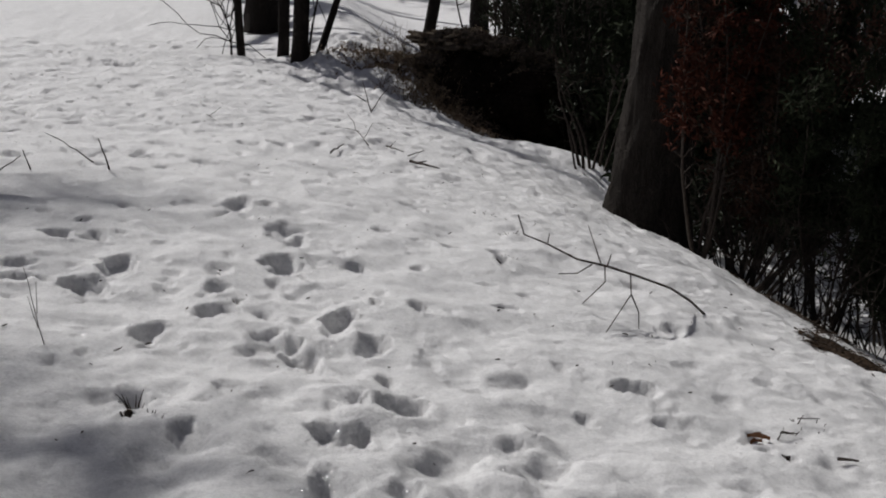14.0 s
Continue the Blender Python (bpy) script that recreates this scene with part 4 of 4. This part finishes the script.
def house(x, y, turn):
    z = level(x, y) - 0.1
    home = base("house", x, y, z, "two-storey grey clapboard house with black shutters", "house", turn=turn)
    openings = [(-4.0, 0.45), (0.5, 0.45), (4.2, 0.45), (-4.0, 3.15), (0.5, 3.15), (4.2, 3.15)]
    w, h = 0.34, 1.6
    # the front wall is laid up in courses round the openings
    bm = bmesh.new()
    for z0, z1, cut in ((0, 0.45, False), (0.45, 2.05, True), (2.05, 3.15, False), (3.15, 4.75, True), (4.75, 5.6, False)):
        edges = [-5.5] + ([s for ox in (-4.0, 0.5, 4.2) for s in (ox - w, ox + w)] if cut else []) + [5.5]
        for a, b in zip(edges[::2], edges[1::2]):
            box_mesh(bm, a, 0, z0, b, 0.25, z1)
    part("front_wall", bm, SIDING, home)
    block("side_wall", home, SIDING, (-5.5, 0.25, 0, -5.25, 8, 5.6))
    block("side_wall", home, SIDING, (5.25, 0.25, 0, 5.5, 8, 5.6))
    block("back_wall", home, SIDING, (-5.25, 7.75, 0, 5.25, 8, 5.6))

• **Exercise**
Repeat the data in full and exactly. Omit pictures.

• **Response**
14.0 s
Continue the Blender Python (bpy) script that recreates this scene with part 4 of 4. This part finishes the script.
def house(x, y, turn):
    z = level(x, y) - 0.1
    home = base("house", x, y, z, "two-storey grey clapboard house with black shutters", "house", turn=turn)
    openings = [(-4.0, 0.45), (0.5, 0.45), (4.2, 0.45), (-4.0, 3.15), (0.5, 3.15), (4.2, 3.15)]
    w, h = 0.34, 1.6
    # the front wall is laid up in courses round the openings
    bm = bmesh.new()
    for z0, z1, cut in ((0, 0.45, False), (0.45, 2.05, True), (2.05, 3.15, False), (3.15, 4.75, True), (4.75, 5.6, False)):
        edges = [-5.5] + ([s for ox in (-4.0, 0.5, 4.2) for s in (ox - w, ox + w)] if cut else []) + [5.5]
        for a, b in zip(edges[::2], edges[1::2]):
            box_mesh(bm, a, 0, z0, b, 0.25, z1)
    part("front_wall", bm, SIDING, home)
    block("side_wall", home, SIDING, (-5.5, 0.25, 0, -5.25, 8, 5.6))
    block("side_wall", home, SIDING, (5.25, 0.25, 0, 5.5, 8, 5.6))
    block("back_wall", home, SIDING, (-5.25, 7.75, 0, 5.25, 8, 5.6))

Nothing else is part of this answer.